Gut dass es Paulus genauso ging – manchmal. Gut dass Paulus genauso wie ich wusste, dass nur Gott unser Inneres verändern kann – hoffentlich immer mehr.

Ein Vers für mich

„Fürchte dich nicht, denn ich habe dich erlöst; ich habe dich bei deinem Namen gerufen; du bist mein.“
Jesaja 43, 1

Wenn ich einen Vers nennen sollte, der mir am meisten bedeutet, der mich am meisten bewegt, der mir der liebste ist – dann wäre es dieser. Darin ist alles enthalten, was mein Verstand wissen muss. Darin ist alles, was meine Seele braucht.

Ich muss keine Angst haben – nicht vor Meinungen, Menschen, nicht vor dem Schicksal, nicht vor Herausforderungen, die mir übermächtig scheinen. Letztlich kann mir nichts was anhaben. Frei von Angst kann ich sein, auch wenn ich es manchmal so nicht fühle.

Ich bin erlöst – von meinen Schuldgefühlen, auch wenn sie sich manchmal noch melden. Dass da noch Schuld ist und Grund für Scham, ist eine Lüge des Teufels. De facto bin ich erlöst und befreit von allem, was mich belastet und trennt von Gott.

Gott kennt mich, Gott nennt mich beim Namen – das hat Kraft. Ich bin jemand für ihn, ich existiere nicht nur, ich BIN.

Ich gehöre Gott, ich gehöre zu Gott – ich bin nicht allein und muss nie mehr allein sein. Wenn ich mich auch einsam fühle und unverstanden, nicht gesehen und ab und an in meinen Bedürfnissen nicht gehört: Gott ist bei mir, versteht mich, sieht mich und hört mich. Er nimmt mich wahr und ernst und hat mich lieb.
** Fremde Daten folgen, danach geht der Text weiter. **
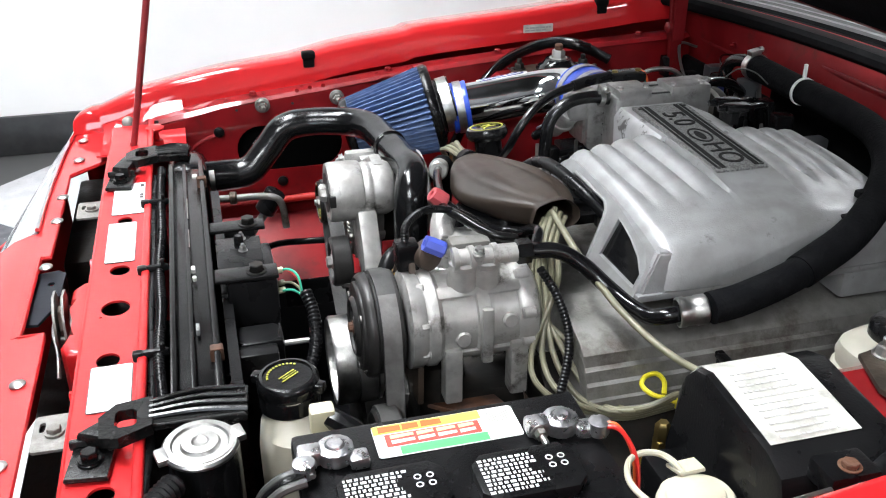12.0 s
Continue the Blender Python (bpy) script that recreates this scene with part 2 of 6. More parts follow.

Stille – schön und anstrengend

Du bist nicht verantwortlich für das, was in der Stille passiert; du bist dafür verantwortlich, dass es Stille gibt.“
Klaus Vorländer

Das ist ja genau das Problem. Stillezeiten einzubauen in unserem so bewegten Alltag, ist schwierig. Die Stille dann auch auszuhalten und nicht gleich wieder anzufüllen mit Gebet, Wunschzetteln, chaotischen Gedanken zu allem möglichen, dem Horchen auf die Umgebung, dem Ärgern über Äußerungen, die uns nicht passen… – noch schwieriger. Still sein, wirklich still sein.

Selbst Jesus ist weggegangen von den Jüngern, um allein zu sein. In den Bergen von Judäa war es sicherlich deutlich ruhiger als in der niedersächsischen Tiefebene, den bayrischen Bergen oder an der Mecklenburger Küste. Vor 2000 Jahren allemal. Aber das ist nur eine Ausrede: Die Gegend war vielleicht ruhiger, die Ablenkungen damals deutlich weniger zahlreich, aber die menschlichen Stimmen in einem selbst sicherlich ebenso unüberhörbar.

Für mich bleibt das ein Kampf – wirklich still zu werden. Gut dass ich nicht auch noch dafür verantwortlich bin, das und was darin passiert, entsteht, in Gang kommt.